Problem details. Reproduce only the lines from the one containing "for t, *values" through the one containing "setattr(scene.view_settings, path, value)", exactly as written and with both ends included.
************
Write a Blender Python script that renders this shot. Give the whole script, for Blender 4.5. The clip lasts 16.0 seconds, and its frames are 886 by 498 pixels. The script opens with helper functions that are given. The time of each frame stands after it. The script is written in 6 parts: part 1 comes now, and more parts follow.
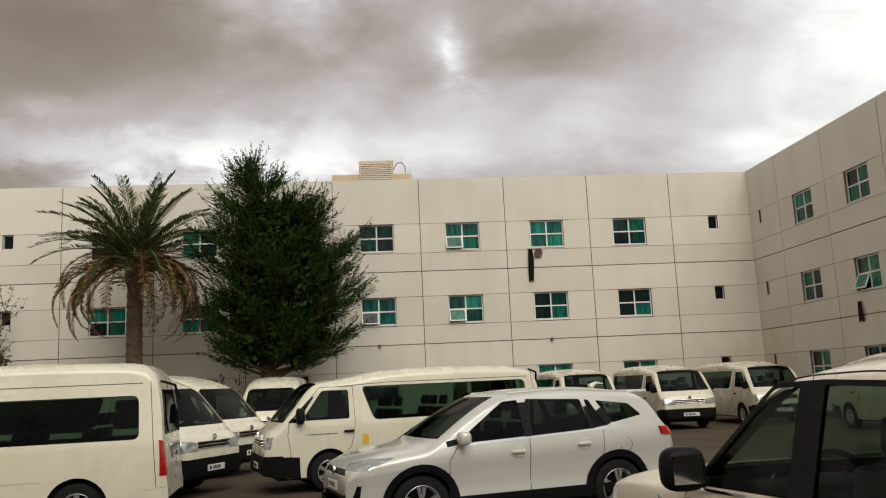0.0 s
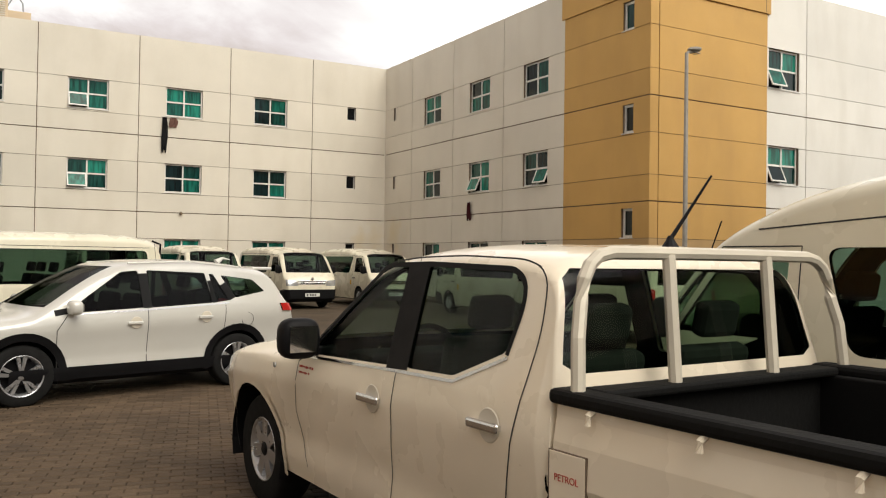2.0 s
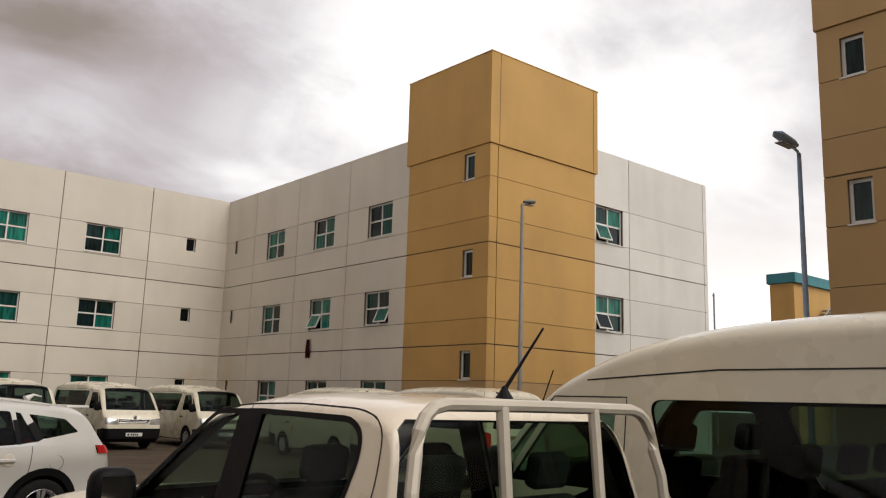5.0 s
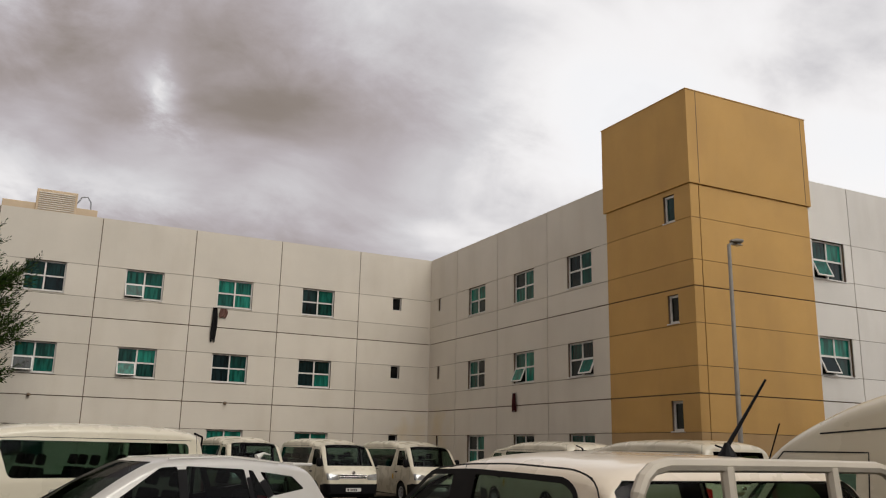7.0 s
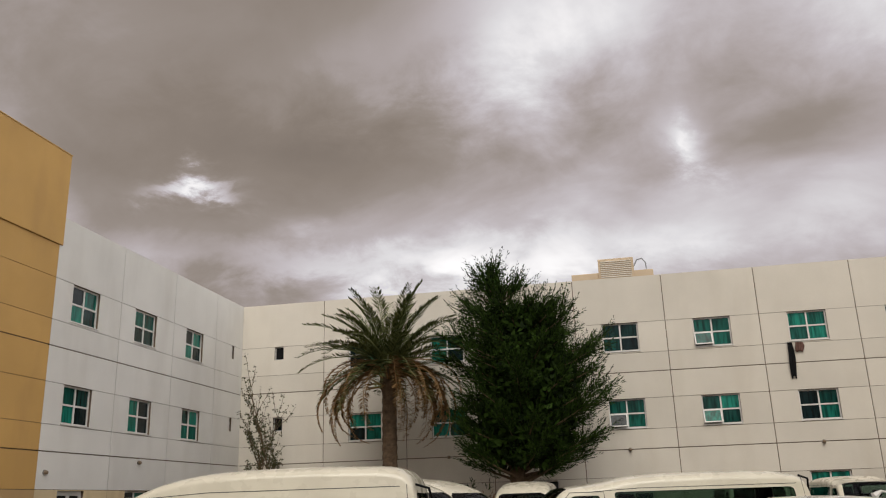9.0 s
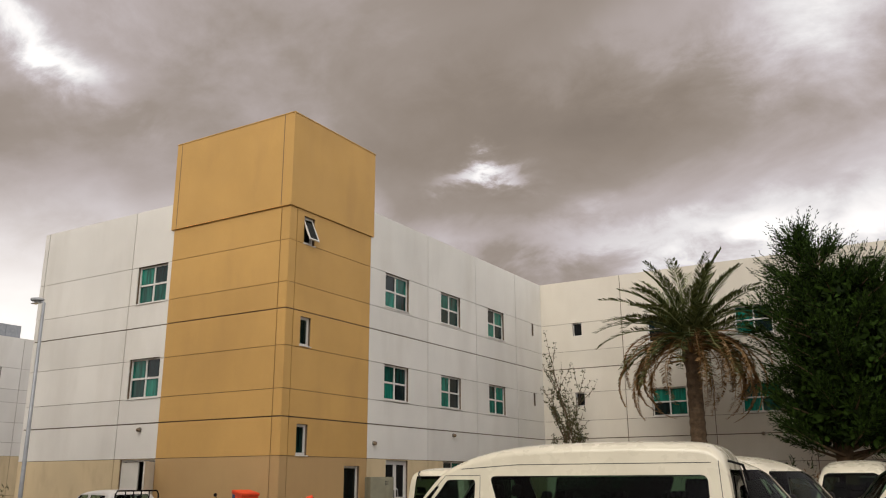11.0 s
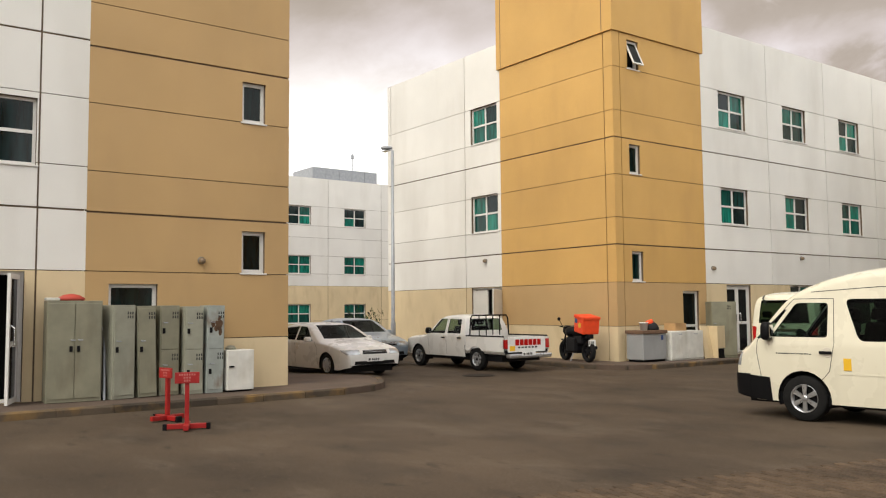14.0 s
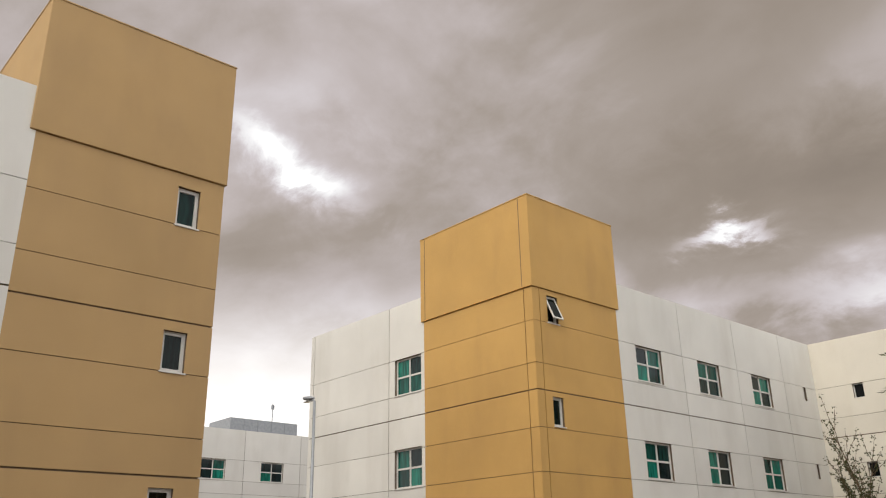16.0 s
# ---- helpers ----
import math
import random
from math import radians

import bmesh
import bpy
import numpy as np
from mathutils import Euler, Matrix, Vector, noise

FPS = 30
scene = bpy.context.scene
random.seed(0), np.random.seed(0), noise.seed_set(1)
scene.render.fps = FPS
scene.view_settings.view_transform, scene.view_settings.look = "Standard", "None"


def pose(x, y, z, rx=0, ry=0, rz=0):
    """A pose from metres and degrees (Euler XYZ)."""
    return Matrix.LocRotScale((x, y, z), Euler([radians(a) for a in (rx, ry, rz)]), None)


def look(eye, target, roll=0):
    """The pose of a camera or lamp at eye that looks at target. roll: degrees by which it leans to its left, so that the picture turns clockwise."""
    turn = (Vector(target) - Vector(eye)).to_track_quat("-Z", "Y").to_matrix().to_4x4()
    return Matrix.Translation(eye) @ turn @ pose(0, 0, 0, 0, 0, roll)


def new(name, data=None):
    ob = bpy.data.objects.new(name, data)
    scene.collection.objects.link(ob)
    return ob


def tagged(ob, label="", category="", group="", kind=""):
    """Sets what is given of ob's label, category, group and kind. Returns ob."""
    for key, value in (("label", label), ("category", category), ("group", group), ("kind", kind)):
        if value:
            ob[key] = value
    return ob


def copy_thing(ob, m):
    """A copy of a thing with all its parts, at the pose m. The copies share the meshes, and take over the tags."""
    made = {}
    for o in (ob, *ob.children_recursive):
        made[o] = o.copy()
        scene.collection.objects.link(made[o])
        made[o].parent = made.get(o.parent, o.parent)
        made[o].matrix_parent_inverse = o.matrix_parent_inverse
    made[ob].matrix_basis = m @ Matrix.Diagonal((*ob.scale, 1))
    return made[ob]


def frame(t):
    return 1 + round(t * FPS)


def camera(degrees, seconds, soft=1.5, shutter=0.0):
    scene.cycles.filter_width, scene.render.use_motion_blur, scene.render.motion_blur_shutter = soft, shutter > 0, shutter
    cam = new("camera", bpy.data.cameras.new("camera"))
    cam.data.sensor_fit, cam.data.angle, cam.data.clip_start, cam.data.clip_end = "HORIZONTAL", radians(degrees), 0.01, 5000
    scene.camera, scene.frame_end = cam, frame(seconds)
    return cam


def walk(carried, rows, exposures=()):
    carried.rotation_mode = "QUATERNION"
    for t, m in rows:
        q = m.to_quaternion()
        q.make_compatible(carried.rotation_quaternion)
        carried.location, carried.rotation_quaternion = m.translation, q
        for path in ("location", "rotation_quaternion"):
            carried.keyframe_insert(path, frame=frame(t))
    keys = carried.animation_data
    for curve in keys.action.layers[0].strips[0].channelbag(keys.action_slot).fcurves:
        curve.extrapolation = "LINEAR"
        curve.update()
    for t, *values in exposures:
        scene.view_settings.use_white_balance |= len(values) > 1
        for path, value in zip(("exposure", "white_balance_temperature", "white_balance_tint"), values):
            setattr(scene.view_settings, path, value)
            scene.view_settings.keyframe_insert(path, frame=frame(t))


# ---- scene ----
cam = camera(55.46, 16.0, soft=1.15)
PATH = [
    (0, 0.031, 0.038, 1.729, 99.22, 2.62, -5.06),
    (0.5, 0.022, 0.029, 1.706, 94.73, 1.61, -12.61),
    (1, -0.003, -0.001, 1.680, 91.23, 0.62, -19.39),
    (1.5, -0.010, -0.010, 1.677, 90.65, -0.19, -24.37),
    (2, 0.010, -0.019, 1.684, 90.79, -0.79, -29.89),
    (2.5, 0.002, -0.023, 1.692, 90.97, -0.86, -32.91),
    (3, -0.010, -0.032, 1.701, 92.49, -0.90, -34.72),
    (3.5, 0.008, -0.037, 1.704, 95.47, -1.62, -35.88),
    (4, 0.020, -0.022, 1.715, 98.81, -1.88, -39.39),
    (4.2, 0.022, -0.020, 1.717, 99.55, -2.00, -40.70),
    (6.3, 0.021, -0.024, 1.754, 102.05, -1.75, -37.90),
    (6.5, 0.021, -0.024, 1.756, 102.63, -1.66, -34.73),
    (7, 0.014, -0.004, 1.759, 103.48, -1.20, -26.92),
    (7.5, 0.016, 0.004, 1.735, 103.77, 0.33, -15.17),
    (8, 0.021, 0.002, 1.725, 104.24, 0.79, -3.98),
    (8.5, 0.028, -0.008, 1.723, 105.40, 1.62, 5.84),
    (8.7, 0.029, -0.010, 1.723, 106.05, 1.75, 8.30),
    (10.8, 0.040, -0.034, 1.717, 106.40, 0.35, 28.75),
    (11, 0.041, -0.035, 1.717, 105.41, 0.23, 31.35),
    (11.5, 0.046, -0.039, 1.714, 104.21, -0.17, 38.97),
    (12, 0.028, -0.014, 1.710, 103.00, -1.17, 47.19),
    (12.5, 0.019, -0.005, 1.707, 98.42, -0.91, 50.41),
    (13, 0.021, -0.002, 1.703, 95.10, -0.61, 52.46),
    (13.5, 0.016, -0.002, 1.690, 94.18, 0.04, 53.21),
    (14, 0.011, 0.008, 1.691, 94.09, 0.48, 53.72),
    (14.5, -0.009, 0.023, 1.691, 94.41, 0.57, 52.37),
    (15, -0.052, 0.053, 1.709, 104.81, 0.40, 49.63),
    (15.5, -0.072, 0.060, 1.721, 111.17, 0.44, 49.21),
    (16, -0.084, 0.066, 1.726, 110.94, 1.00, 48.61),
]
EXPOSURES = [(0.0, -0.32, 6800, 4), (0.5, -0.19, 6950, 4), (1.0, 0.10, 7000, 5), (2.5, 0.2, 6950, 6), (3.2, -0.08, 6900, 8), (4.0, -0.25, 6850, 10), (6.5, -0.56, 6700, 9), (8.0, -0.66, 6700, 9), (8.5, -0.52, 6700, 9), (11.0, -0.3, 6850, 9), (12.0, -0.1, 6850, 9), (12.5, -0.02, 6900, 8), (13.5, 0.3, 6800, 6), (14.5, 0.35, 6800, 6), (15.2, 0.1, 6800, 7), (16.0, -0.1, 6750, 7)]
walk(cam, [(r[0], pose(*r[1:])) for r in PATH], EXPOSURES)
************
Full output.
    for t, *values in exposures:
        scene.view_settings.use_white_balance |= len(values) > 1
        for path, value in zip(("exposure", "white_balance_temperature", "white_balance_tint"), values):
            setattr(scene.view_settings, path, value)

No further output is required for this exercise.